### What the task asks
Skip every picture and transcribe the remaining material exactly.

### Information shown
——————

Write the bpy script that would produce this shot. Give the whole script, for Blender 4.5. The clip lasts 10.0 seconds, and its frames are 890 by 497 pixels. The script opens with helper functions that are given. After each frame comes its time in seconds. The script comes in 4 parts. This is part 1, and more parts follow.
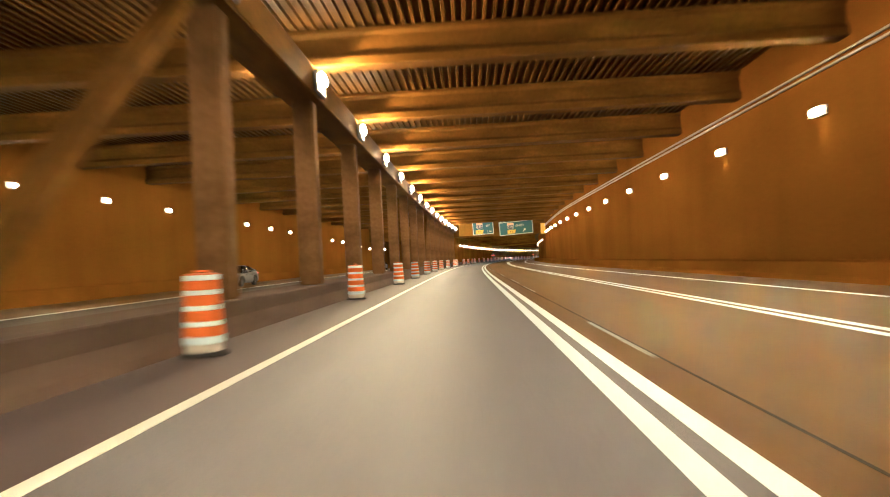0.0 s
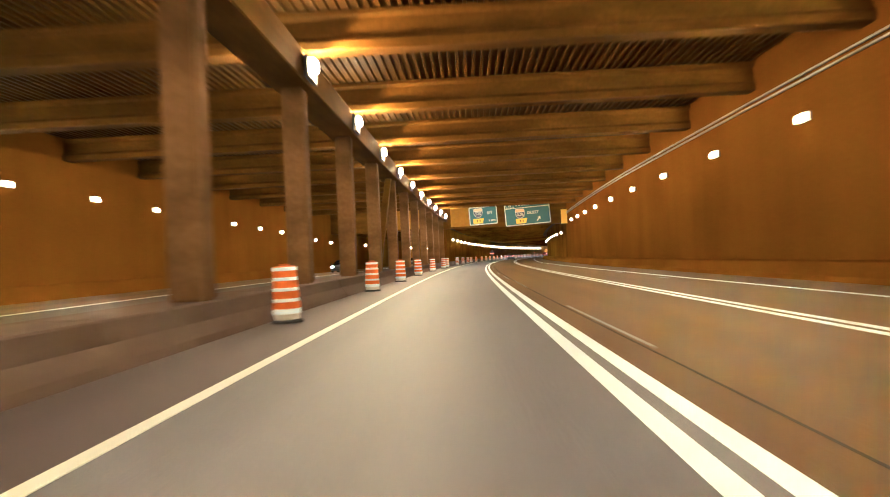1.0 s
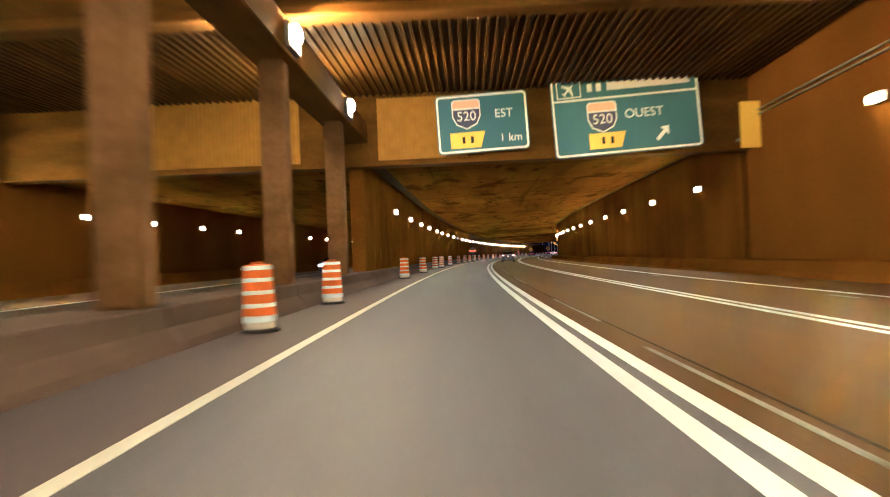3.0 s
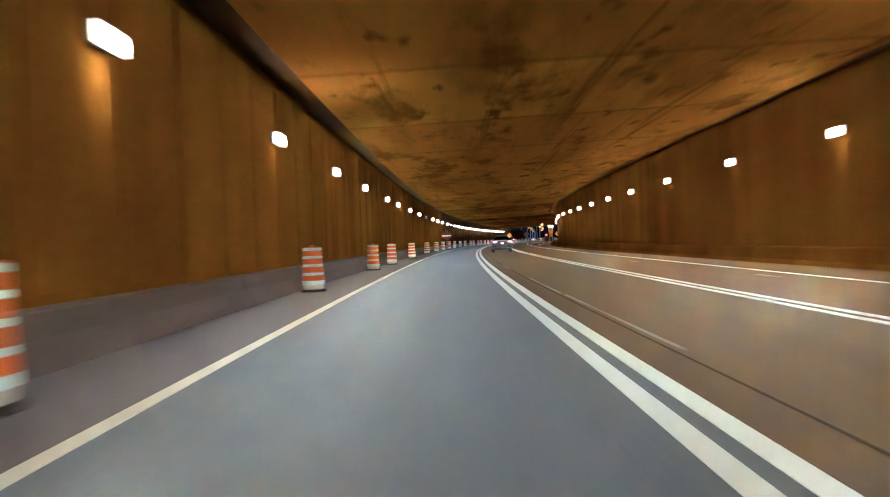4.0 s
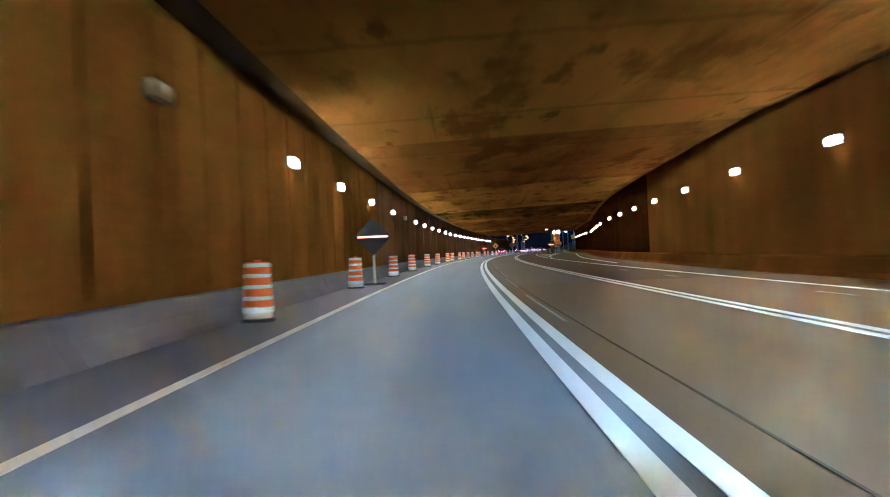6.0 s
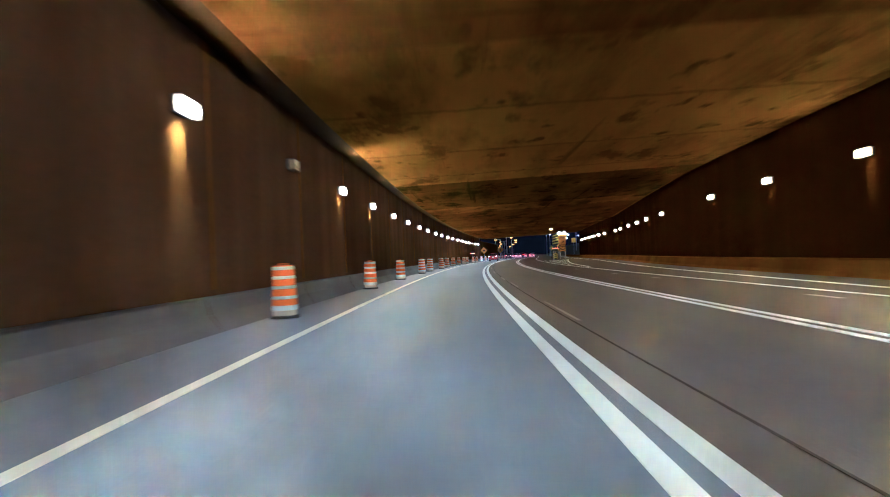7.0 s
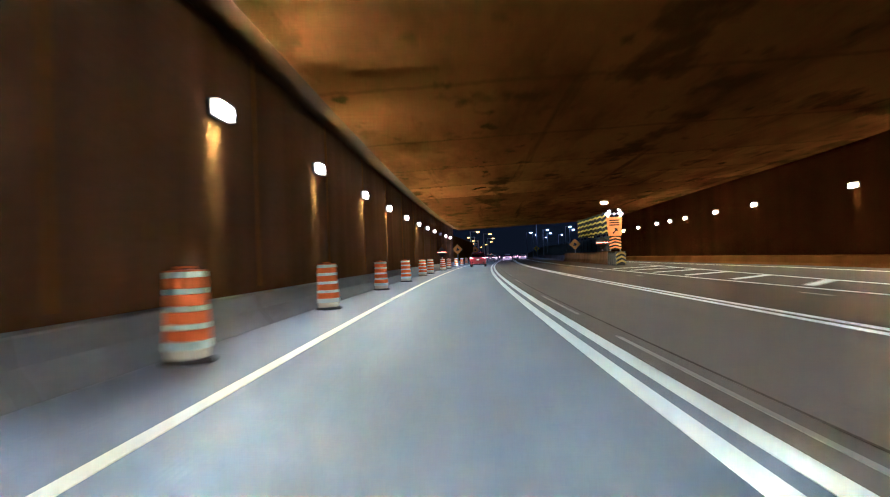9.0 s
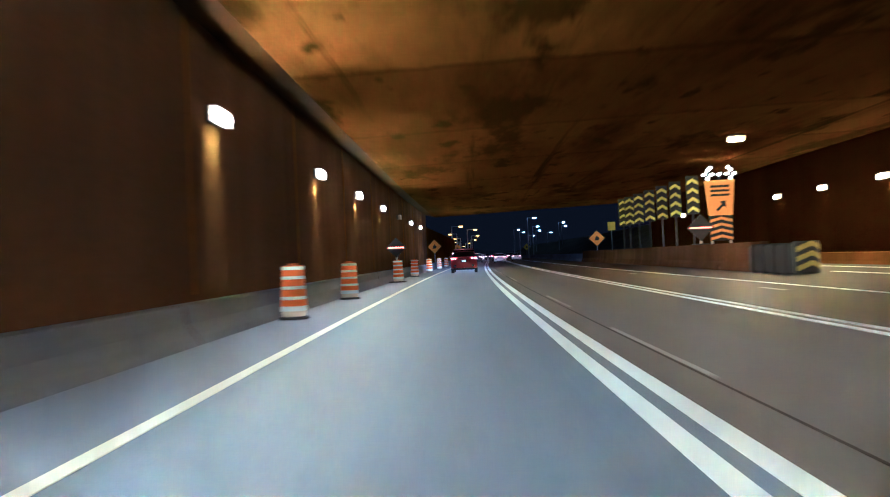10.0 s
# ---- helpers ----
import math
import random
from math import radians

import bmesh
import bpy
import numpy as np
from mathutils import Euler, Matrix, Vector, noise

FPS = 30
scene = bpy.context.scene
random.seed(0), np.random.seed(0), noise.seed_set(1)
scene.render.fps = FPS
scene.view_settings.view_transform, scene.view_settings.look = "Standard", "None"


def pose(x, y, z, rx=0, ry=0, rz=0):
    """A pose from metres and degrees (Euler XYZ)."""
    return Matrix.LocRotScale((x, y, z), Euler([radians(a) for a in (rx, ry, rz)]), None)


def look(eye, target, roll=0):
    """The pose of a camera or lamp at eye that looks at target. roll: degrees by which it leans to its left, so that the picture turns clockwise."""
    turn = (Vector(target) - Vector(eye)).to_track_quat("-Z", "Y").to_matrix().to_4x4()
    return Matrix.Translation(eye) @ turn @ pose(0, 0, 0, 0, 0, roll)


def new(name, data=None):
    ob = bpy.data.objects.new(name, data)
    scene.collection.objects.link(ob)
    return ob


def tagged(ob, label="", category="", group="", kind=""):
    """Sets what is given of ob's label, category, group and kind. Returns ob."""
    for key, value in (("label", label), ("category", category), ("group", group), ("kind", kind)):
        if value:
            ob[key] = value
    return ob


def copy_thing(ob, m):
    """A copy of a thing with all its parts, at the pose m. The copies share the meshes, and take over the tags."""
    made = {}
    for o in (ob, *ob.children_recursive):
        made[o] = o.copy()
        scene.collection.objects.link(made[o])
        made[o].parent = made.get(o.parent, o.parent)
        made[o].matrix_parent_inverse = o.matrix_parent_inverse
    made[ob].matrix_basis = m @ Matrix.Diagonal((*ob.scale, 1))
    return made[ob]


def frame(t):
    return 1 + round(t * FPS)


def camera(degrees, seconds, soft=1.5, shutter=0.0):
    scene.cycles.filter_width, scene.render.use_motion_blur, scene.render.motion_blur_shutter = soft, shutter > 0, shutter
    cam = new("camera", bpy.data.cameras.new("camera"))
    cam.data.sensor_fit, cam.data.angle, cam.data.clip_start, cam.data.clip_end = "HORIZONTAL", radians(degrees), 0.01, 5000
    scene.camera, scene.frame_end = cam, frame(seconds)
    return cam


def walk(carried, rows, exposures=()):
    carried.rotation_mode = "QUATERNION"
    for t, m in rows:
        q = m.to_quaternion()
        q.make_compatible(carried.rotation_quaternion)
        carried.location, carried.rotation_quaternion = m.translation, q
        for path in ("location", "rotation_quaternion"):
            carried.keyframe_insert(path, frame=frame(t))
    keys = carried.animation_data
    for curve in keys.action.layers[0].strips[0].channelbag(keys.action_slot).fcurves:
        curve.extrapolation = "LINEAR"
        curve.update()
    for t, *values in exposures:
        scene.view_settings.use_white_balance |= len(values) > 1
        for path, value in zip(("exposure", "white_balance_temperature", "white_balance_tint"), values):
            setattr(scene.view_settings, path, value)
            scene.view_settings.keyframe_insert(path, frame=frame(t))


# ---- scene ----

——————

### Output for this task
Write the bpy script that would produce this shot. Give the whole script, for Blender 4.5. The clip lasts 10.0 seconds, and its frames are 890 by 497 pixels. The script opens with helper functions that are given. After each frame comes its time in seconds. The script comes in 4 parts. This is part 1, and more parts follow.
0.0 s
1.0 s
3.0 s
4.0 s
6.0 s
7.0 s
9.0 s
10.0 s
# ---- helpers ----
import math
import random
from math import radians

import bmesh
import bpy
import numpy as np
from mathutils import Euler, Matrix, Vector, noise

FPS = 30
scene = bpy.context.scene
random.seed(0), np.random.seed(0), noise.seed_set(1)
scene.render.fps = FPS
scene.view_settings.view_transform, scene.view_settings.look = "Standard", "None"


def pose(x, y, z, rx=0, ry=0, rz=0):
    """A pose from metres and degrees (Euler XYZ)."""
    return Matrix.LocRotScale((x, y, z), Euler([radians(a) for a in (rx, ry, rz)]), None)


def look(eye, target, roll=0):
    """The pose of a camera or lamp at eye that looks at target. roll: degrees by which it leans to its left, so that the picture turns clockwise."""
    turn = (Vector(target) - Vector(eye)).to_track_quat("-Z", "Y").to_matrix().to_4x4()
    return Matrix.Translation(eye) @ turn @ pose(0, 0, 0, 0, 0, roll)


def new(name, data=None):
    ob = bpy.data.objects.new(name, data)
    scene.collection.objects.link(ob)
    return ob


def tagged(ob, label="", category="", group="", kind=""):
    """Sets what is given of ob's label, category, group and kind. Returns ob."""
    for key, value in (("label", label), ("category", category), ("group", group), ("kind", kind)):
        if value:
            ob[key] = value
    return ob


def copy_thing(ob, m):
    """A copy of a thing with all its parts, at the pose m. The copies share the meshes, and take over the tags."""
    made = {}
    for o in (ob, *ob.children_recursive):
        made[o] = o.copy()
        scene.collection.objects.link(made[o])
        made[o].parent = made.get(o.parent, o.parent)
        made[o].matrix_parent_inverse = o.matrix_parent_inverse
    made[ob].matrix_basis = m @ Matrix.Diagonal((*ob.scale, 1))
    return made[ob]


def frame(t):
    return 1 + round(t * FPS)


def camera(degrees, seconds, soft=1.5, shutter=0.0):
    scene.cycles.filter_width, scene.render.use_motion_blur, scene.render.motion_blur_shutter = soft, shutter > 0, shutter
    cam = new("camera", bpy.data.cameras.new("camera"))
    cam.data.sensor_fit, cam.data.angle, cam.data.clip_start, cam.data.clip_end = "HORIZONTAL", radians(degrees), 0.01, 5000
    scene.camera, scene.frame_end = cam, frame(seconds)
    return cam


def walk(carried, rows, exposures=()):
    carried.rotation_mode = "QUATERNION"
    for t, m in rows:
        q = m.to_quaternion()
        q.make_compatible(carried.rotation_quaternion)
        carried.location, carried.rotation_quaternion = m.translation, q
        for path in ("location", "rotation_quaternion"):
            carried.keyframe_insert(path, frame=frame(t))
    keys = carried.animation_data
    for curve in keys.action.layers[0].strips[0].channelbag(keys.action_slot).fcurves:
        curve.extrapolation = "LINEAR"
        curve.update()
    for t, *values in exposures:
        scene.view_settings.use_white_balance |= len(values) > 1
        for path, value in zip(("exposure", "white_balance_temperature", "white_balance_tint"), values):
            setattr(scene.view_settings, path, value)
            scene.view_settings.keyframe_insert(path, frame=frame(t))


# ---- scene ----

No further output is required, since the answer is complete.